Moving forward, a more muted Black Friday could become the norm.

“It’s an early, longer season, and it’s a less promotional season than we’ve seen in the past,” Mastercard (MA) retail advisor Steve Sadove, who is also the former CEO of Saks, said on Yahoo Finance Live this week (video above). “The consumer wants to stay close to home, they see that the local retailers have been suffering so they want to support them, but on the other hand, if you look at the data, they’re also supporting the big-box retailers where it’s all-in-one shopping.”

Shops along Princes Street in Edinburgh display posters and signs advertising sales ahead of Black Friday. (Photo by Jane Barlow/PA Images via Getty Images)
Shops along Princes Street in Edinburgh display posters and signs advertising sales ahead of Black Friday. (Photo by Jane Barlow/PA Images via Getty Images)

Mastercard’s latest SpendingPulse survey, Sadove added, found that “the consumer wants product anywhere, any time that they can get it... Now they know how to do curbside pickup, they’re going to continue to want that.”

Macy’s (M) has even experimented with turning some of its stores into pure fulfillment centers, which some see as an embrace of its own demise.

But Sadove also cautions that brick-and-mortar shopping is hardly dead, given that 80% of spending still occurs in a physical store.

“We can’t look at this as being online-only — it’s omnichannel,” Sadove said. “You have to be able to do buy online, pick up in store.
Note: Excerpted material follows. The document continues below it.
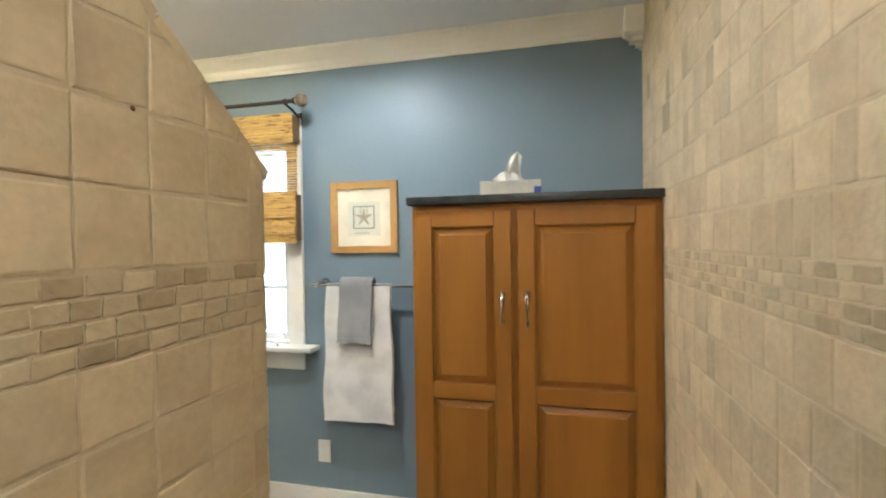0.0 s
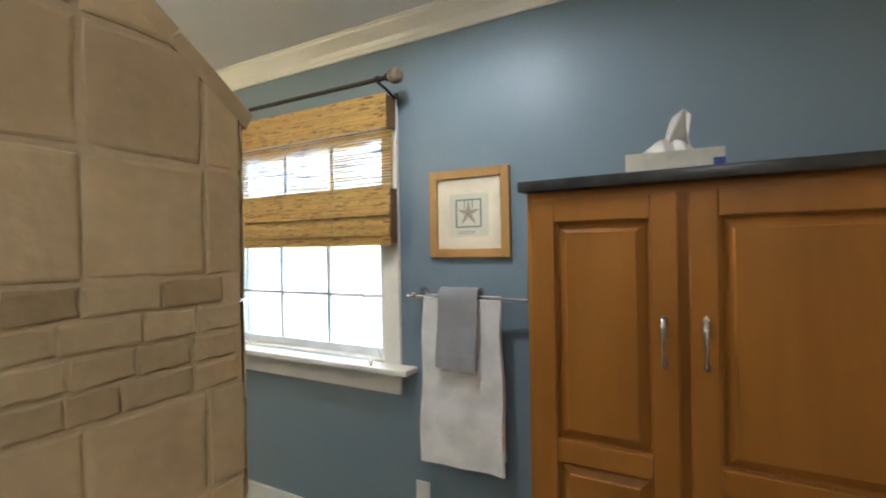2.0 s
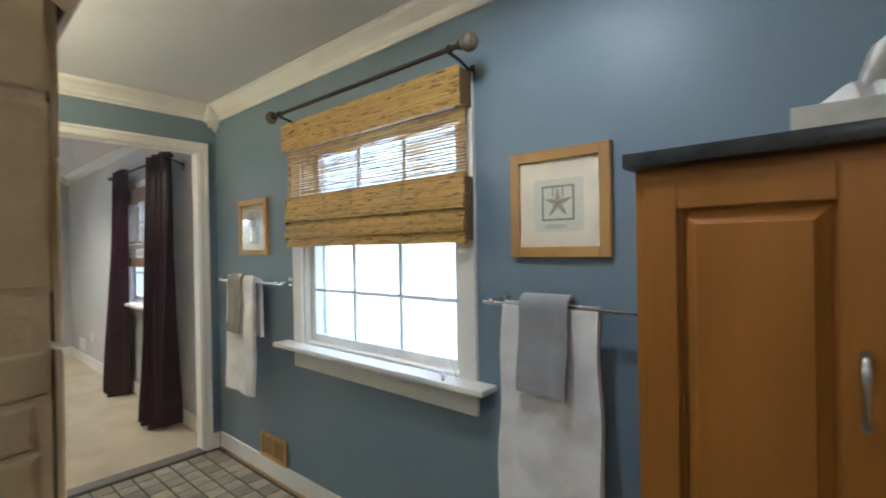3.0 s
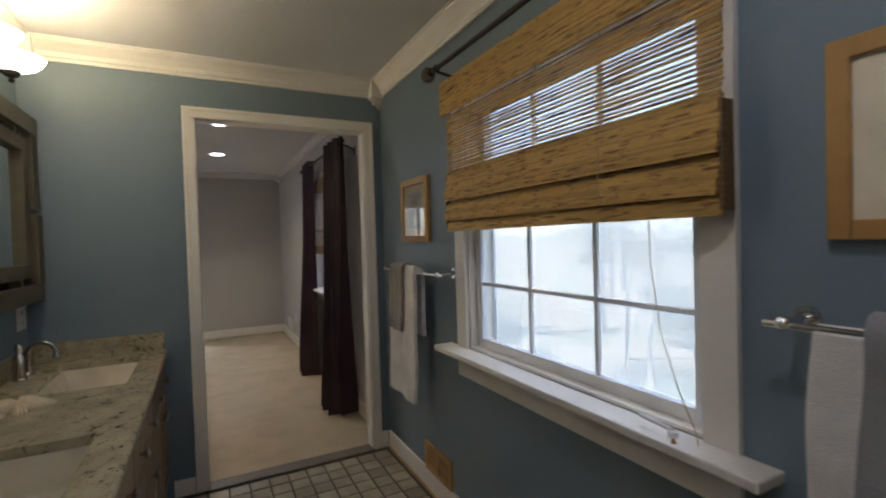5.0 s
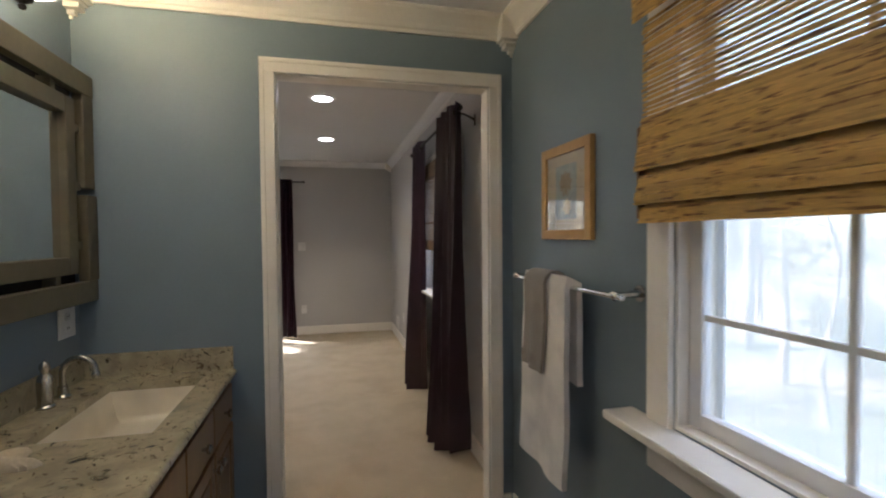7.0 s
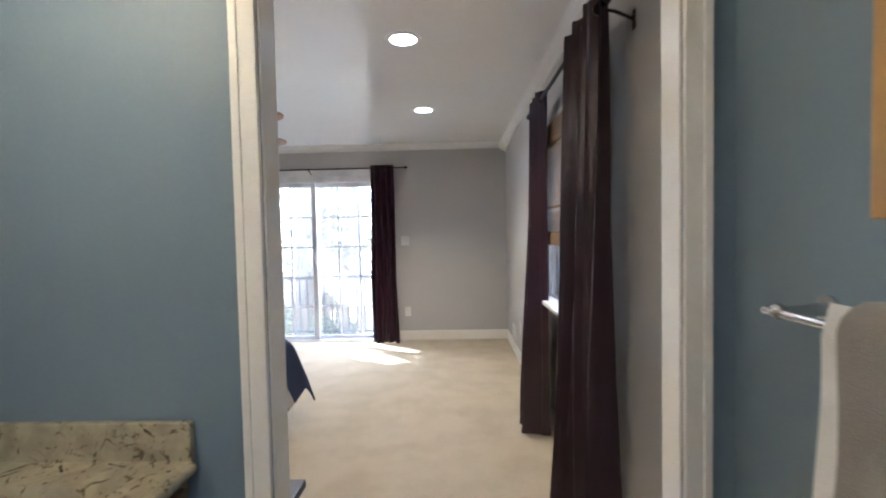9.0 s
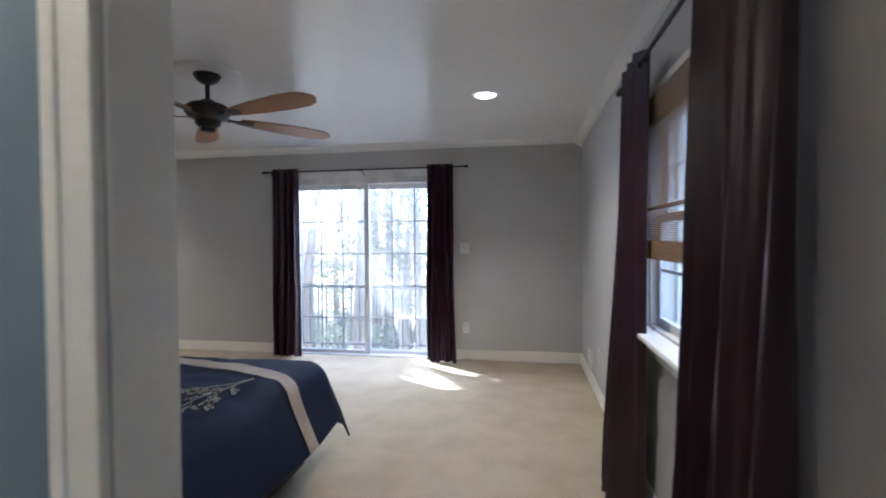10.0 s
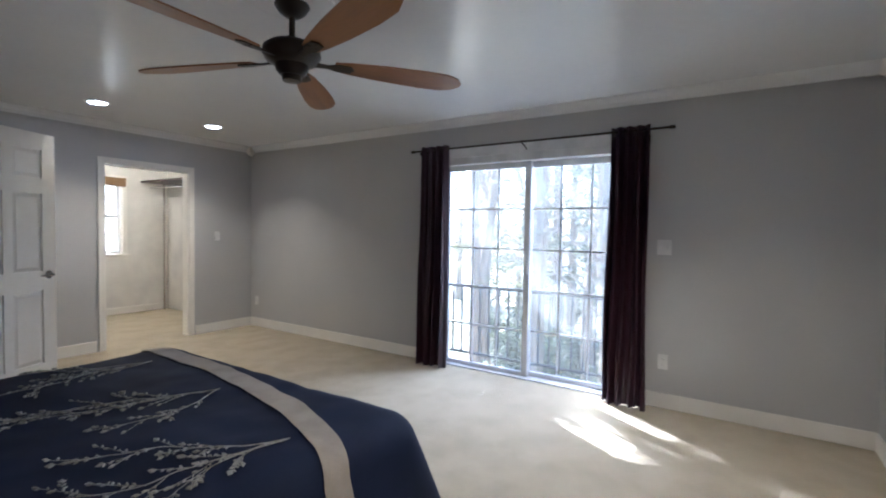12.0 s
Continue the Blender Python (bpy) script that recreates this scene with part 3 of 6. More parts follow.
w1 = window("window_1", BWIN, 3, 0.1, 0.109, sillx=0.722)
bm = bmesh.new()
lathe(bm, [(0.001, 0.0), (0.012, 0.0), (0.012, 0.014), (0.005, 0.018)], 12, (0.50, -0.05, 0.0))
tube(bm, [(0.50, -0.05, 0.016), (0.46, -0.055, 0.022), (0.40, -0.045, 0.02)], 0.006, 8)
part("sash_crank", bm, VINYL, w1, "small white window crank")
window("window_2", NWIN, 3, 0.10, 0.10)
w3 = window("window_3", CWIN, 2, 0.05, 0.06, face=CB, out=1, wid=0.06)


# ---- sliding door ----
def sliding_door():
    yc = (SLID[0] + SLID[1]) / 2
    d = thing("door_2", pose(BW, yc, 0), "white sliding patio door with glazing bars, closed", "sliding door", kind="structure")
    hw, ht = (SLID[1] - SLID[0]) / 2, SLID[3]
    bm = bmesh.new()
    bx(bm, -0.14, 0.012, -hw, -hw + 0.04, 0, ht, 0.003), bx(bm, -0.14, 0.012, hw - 0.04, hw, 0, ht, 0.003)
    bx(bm, -0.14, 0.012, -hw + 0.04, hw - 0.04, ht - 0.07, ht, 0.003), bx(bm, -0.16, 0.012, -hw + 0.04, hw - 0.04, -0.02, 0.012, 0.003)
    part("door_frame", bm, VINYL, d)
    bm = bmesh.new()
    bx(bm, 0.0, 0.018, -hw - 0.03, hw + 0.03, ht, ht + 0.095, 0.004)
    part("head_casing", bm, VINYL, d, "white painted head casing")
    for k, (ya, yb, x) in enumerate(((-hw + 0.04, 0.03, -0.045), (-0.03, hw - 0.04, -0.095))):
        f, z0, z1 = 0.055, 0.012, ht - 0.07
        bm = bmesh.new()
        bx(bm, x - 0.035, x, ya, ya + f, z0, z1, 0.003), bx(bm, x - 0.035, x, yb - f, yb, z0, z1, 0.003)
        bx(bm, x - 0.035, x, ya + f, yb - f, z0, z0 + 0.04, 0.003), bx(bm, x - 0.035, x, ya + f, yb - f, z1 - f, z1, 0.003)
        leaf = part("door_panel", bm, VINYL, d, "white vinyl sliding panel")
        ga, gb, gz, gt = ya + f, yb - f, z0 + 0.04, z1 - f
        for i in range(1, 3):
            y = ga + (gb - ga) * i / 3
            part("glazing_bar", bx(bmesh.new(), x - 0.024, x - 0.012, y - 0.007, y + 0.007, gz, gt), VINYL, leaf)
        for i in range(1, 5):
            z = gz + (gt - gz) * i / 5
            part("glazing_bar", bx(bmesh.new(), x - 0.023, x - 0.013, ga, gb, z - 0.007, z + 0.007), VINYL, leaf)
        pane = part("pane", bx(bmesh.new(), x - 0.02, x - 0.016, ga - 0.004, gb + 0.004, gz - 0.004, gt + 0.004), GLASS, leaf, "clear glass pane")
        pane.visible_shadow = False
    # thinner haze sheet, added to pale the woodland behind the door
    part("screen_panel", bx(bmesh.new(), -0.1525, -0.152, -hw + 0.05, hw - 0.05, 0.04, ht - 0.08), THIN_HAZE, d, "fine insect screen panel")
    part("pull_handle", bx(bmesh.new(), -0.045, -0.02, -0.01, 0.015, 0.95, 1.15, 0.006), PLATE, d)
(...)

None of that’s going to go away. Having said that, as soon as we feel comfortable with the vaccines, you’re going to see people going back into stores. The DTC [direct-to-consumer] brands will open up more stores because of the interplay between people wanting to shop online and in a physical store. All of these trends are going to be accelerated. The winners that were winning beforehand and the losers that were losing, that trend is going to continue, and be accelerated.”